— START OF Supplied data —

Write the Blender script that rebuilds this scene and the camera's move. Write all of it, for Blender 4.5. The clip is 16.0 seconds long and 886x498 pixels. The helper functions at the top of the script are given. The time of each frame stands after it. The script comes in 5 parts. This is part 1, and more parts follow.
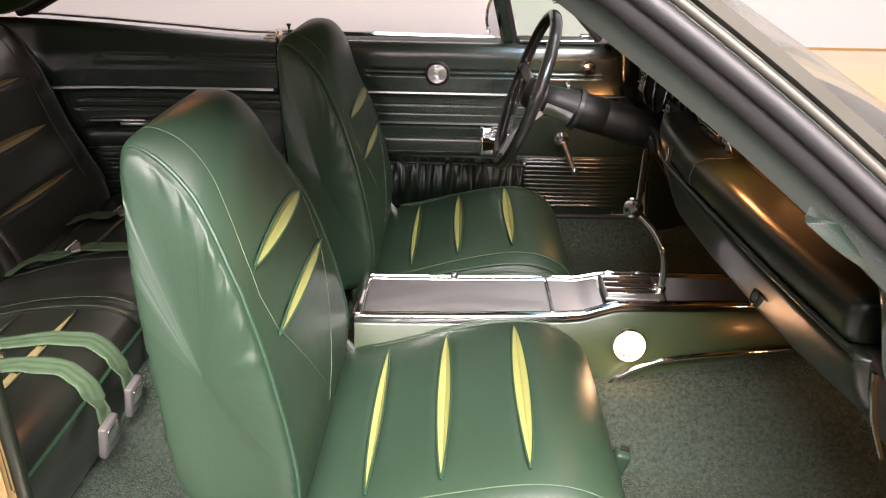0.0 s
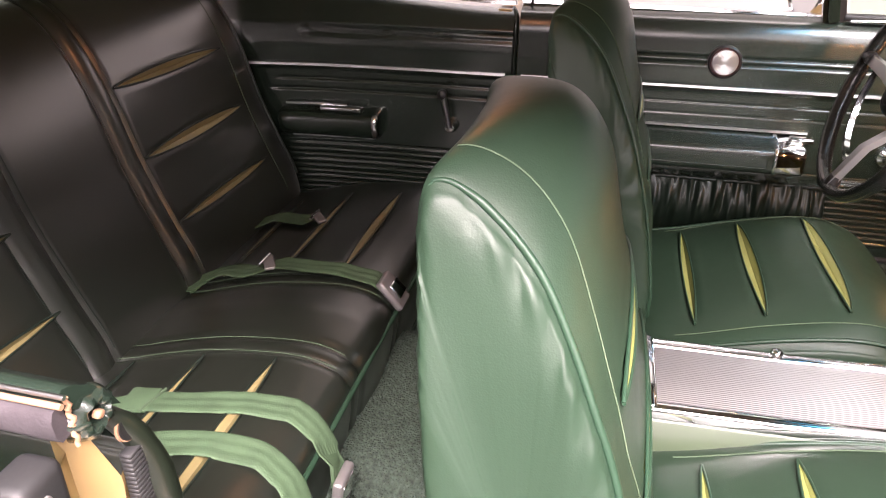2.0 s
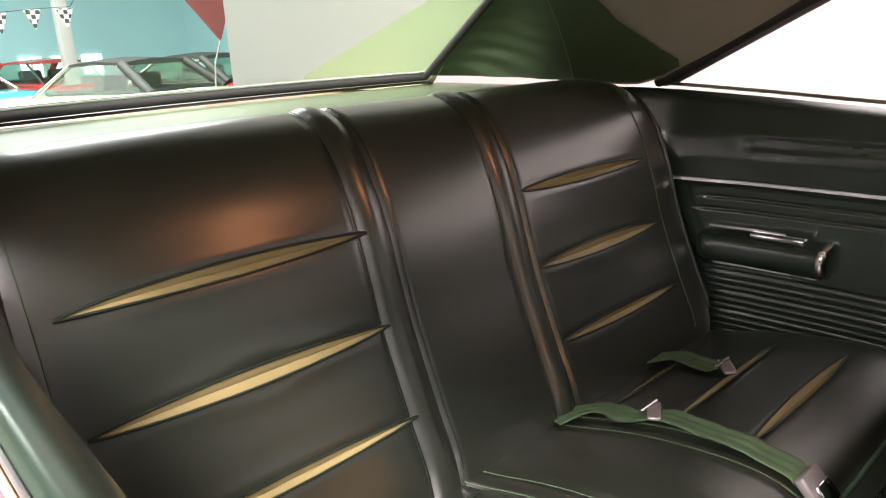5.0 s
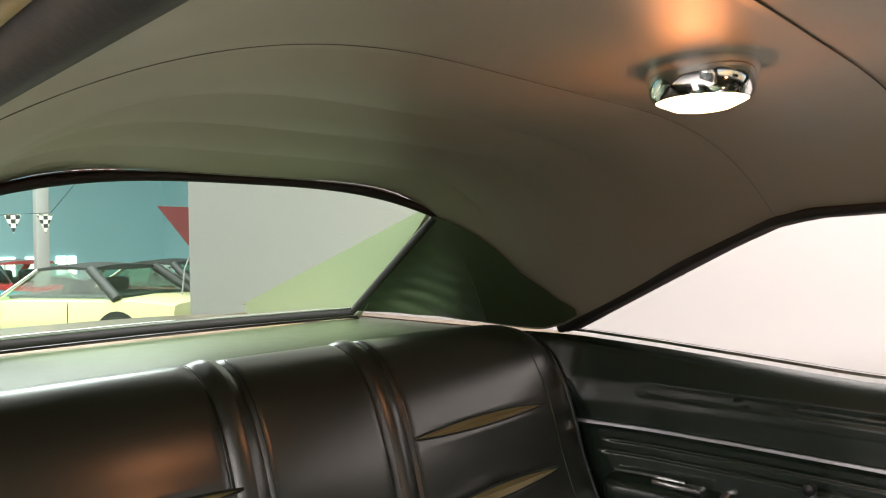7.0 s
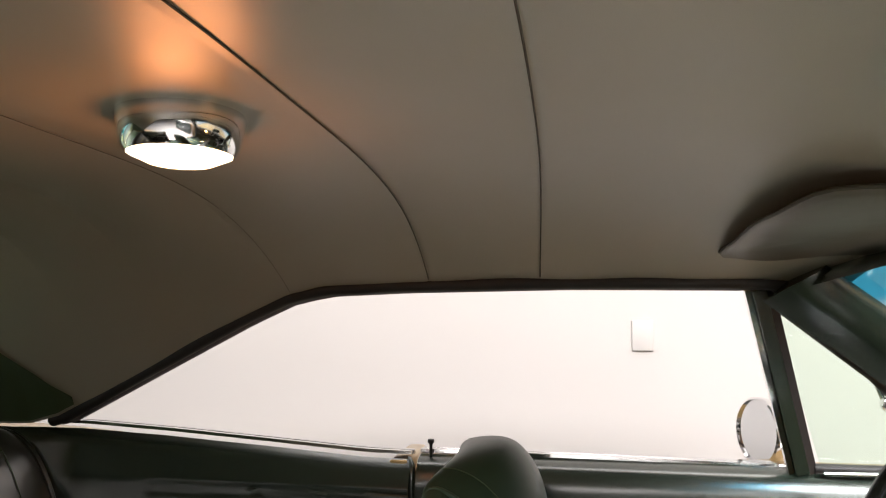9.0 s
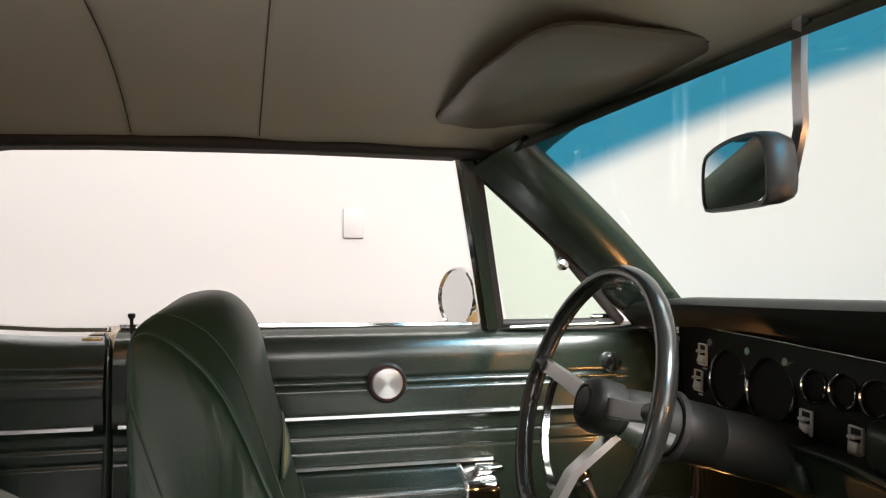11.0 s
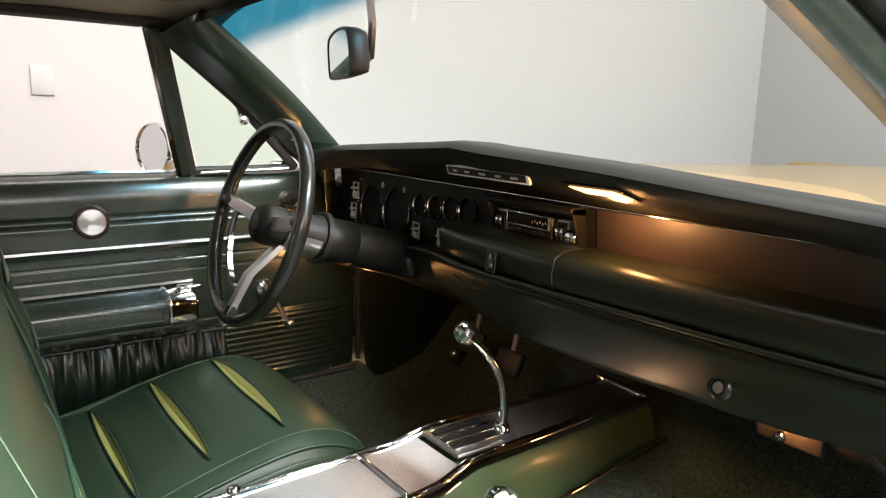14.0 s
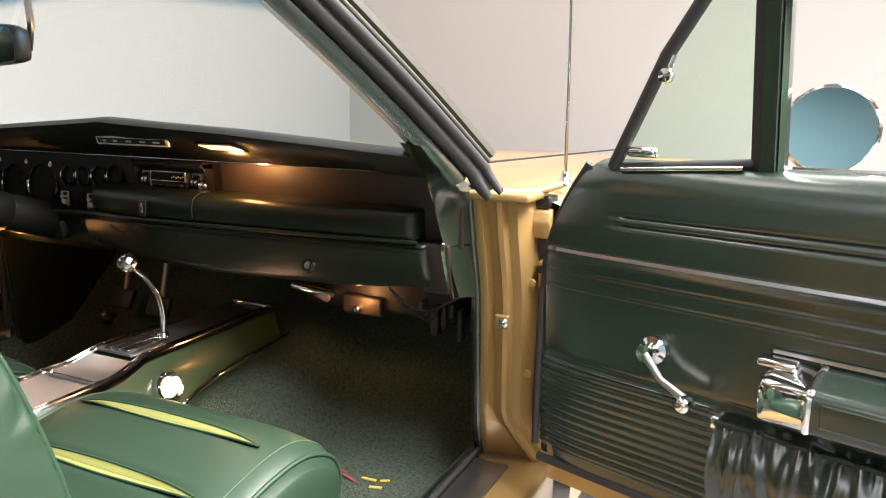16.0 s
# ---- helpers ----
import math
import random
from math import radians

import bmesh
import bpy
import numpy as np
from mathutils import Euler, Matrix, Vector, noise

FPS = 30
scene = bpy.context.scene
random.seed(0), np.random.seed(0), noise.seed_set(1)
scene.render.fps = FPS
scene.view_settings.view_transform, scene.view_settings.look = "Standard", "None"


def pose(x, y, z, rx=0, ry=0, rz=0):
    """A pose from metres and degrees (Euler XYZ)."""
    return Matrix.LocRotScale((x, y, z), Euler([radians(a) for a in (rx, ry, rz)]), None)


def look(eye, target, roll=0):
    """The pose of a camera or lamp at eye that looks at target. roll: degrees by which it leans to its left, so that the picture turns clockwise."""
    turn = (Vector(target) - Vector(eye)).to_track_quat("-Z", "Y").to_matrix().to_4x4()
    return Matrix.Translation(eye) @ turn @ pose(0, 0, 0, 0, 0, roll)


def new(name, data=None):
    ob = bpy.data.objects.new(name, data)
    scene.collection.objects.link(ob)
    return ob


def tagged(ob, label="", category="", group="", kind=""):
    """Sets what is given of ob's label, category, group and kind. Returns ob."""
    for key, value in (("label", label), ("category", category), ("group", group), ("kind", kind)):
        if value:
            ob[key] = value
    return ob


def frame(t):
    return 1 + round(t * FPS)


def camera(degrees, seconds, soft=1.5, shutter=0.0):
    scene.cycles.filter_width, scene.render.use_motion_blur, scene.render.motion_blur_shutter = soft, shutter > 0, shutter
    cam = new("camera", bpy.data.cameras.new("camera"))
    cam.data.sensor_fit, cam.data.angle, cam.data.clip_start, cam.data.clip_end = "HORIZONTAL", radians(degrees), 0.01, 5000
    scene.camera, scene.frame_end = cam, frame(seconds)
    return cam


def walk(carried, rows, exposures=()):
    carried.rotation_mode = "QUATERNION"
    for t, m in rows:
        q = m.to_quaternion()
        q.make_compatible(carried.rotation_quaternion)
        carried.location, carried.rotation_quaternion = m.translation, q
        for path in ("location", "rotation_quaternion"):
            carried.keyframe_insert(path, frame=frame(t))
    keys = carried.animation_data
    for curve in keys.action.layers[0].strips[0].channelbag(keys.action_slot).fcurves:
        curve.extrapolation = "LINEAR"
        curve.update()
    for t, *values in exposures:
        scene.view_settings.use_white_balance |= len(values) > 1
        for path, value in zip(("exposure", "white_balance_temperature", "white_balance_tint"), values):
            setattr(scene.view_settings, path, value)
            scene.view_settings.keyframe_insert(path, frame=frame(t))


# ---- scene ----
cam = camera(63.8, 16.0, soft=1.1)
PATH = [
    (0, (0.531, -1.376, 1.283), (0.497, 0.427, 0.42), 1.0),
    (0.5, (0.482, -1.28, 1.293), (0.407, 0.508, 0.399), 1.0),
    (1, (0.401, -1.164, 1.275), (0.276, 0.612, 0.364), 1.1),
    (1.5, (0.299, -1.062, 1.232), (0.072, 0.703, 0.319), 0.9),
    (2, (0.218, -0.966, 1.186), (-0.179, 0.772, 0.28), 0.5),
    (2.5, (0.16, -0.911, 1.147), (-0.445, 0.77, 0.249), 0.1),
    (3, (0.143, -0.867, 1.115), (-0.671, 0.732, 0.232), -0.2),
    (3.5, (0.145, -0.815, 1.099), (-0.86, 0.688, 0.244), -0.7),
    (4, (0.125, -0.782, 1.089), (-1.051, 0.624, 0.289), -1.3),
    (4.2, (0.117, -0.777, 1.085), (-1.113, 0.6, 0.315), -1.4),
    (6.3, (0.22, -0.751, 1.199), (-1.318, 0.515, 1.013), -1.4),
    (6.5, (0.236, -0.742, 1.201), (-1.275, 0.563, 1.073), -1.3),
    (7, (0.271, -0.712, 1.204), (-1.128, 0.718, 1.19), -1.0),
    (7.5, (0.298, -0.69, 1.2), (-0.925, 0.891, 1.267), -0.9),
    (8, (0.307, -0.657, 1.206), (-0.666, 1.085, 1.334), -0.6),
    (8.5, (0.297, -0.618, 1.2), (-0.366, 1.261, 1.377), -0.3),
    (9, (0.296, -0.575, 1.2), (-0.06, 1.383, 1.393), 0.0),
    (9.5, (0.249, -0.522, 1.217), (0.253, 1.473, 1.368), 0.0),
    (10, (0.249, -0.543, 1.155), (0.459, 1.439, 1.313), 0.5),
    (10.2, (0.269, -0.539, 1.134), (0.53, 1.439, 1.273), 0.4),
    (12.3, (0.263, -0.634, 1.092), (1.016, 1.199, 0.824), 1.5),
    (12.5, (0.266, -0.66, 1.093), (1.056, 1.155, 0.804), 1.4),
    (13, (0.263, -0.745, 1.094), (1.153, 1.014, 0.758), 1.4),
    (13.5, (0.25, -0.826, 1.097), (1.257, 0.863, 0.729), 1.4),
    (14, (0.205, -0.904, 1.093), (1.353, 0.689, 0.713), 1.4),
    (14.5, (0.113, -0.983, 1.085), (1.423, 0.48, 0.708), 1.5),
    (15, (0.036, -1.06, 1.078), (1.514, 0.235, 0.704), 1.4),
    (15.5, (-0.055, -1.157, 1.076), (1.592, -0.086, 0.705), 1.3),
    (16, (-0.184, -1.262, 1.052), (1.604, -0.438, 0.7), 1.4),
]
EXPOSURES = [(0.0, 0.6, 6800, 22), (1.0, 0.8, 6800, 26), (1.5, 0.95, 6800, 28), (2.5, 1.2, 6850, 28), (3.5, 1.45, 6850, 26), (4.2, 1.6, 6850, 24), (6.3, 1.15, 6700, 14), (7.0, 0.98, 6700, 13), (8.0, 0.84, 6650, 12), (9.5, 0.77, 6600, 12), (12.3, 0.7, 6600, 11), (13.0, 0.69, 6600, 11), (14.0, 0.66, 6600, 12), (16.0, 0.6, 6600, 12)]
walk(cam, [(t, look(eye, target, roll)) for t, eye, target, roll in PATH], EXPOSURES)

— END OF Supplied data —

Given task –
In the listing above, find the line with "curve.update()" and the line with "scene.view_settings.keyframe_insert(path, frame=frame(t))". Output those two lines and every line between them, exactly as written.

Exercise result –
        curve.update()
    for t, *values in exposures:
        scene.view_settings.use_white_balance |= len(values) > 1
        for path, value in zip(("exposure", "white_balance_temperature", "white_balance_tint"), values):
            setattr(scene.view_settings, path, value)
            scene.view_settings.keyframe_insert(path, frame=frame(t))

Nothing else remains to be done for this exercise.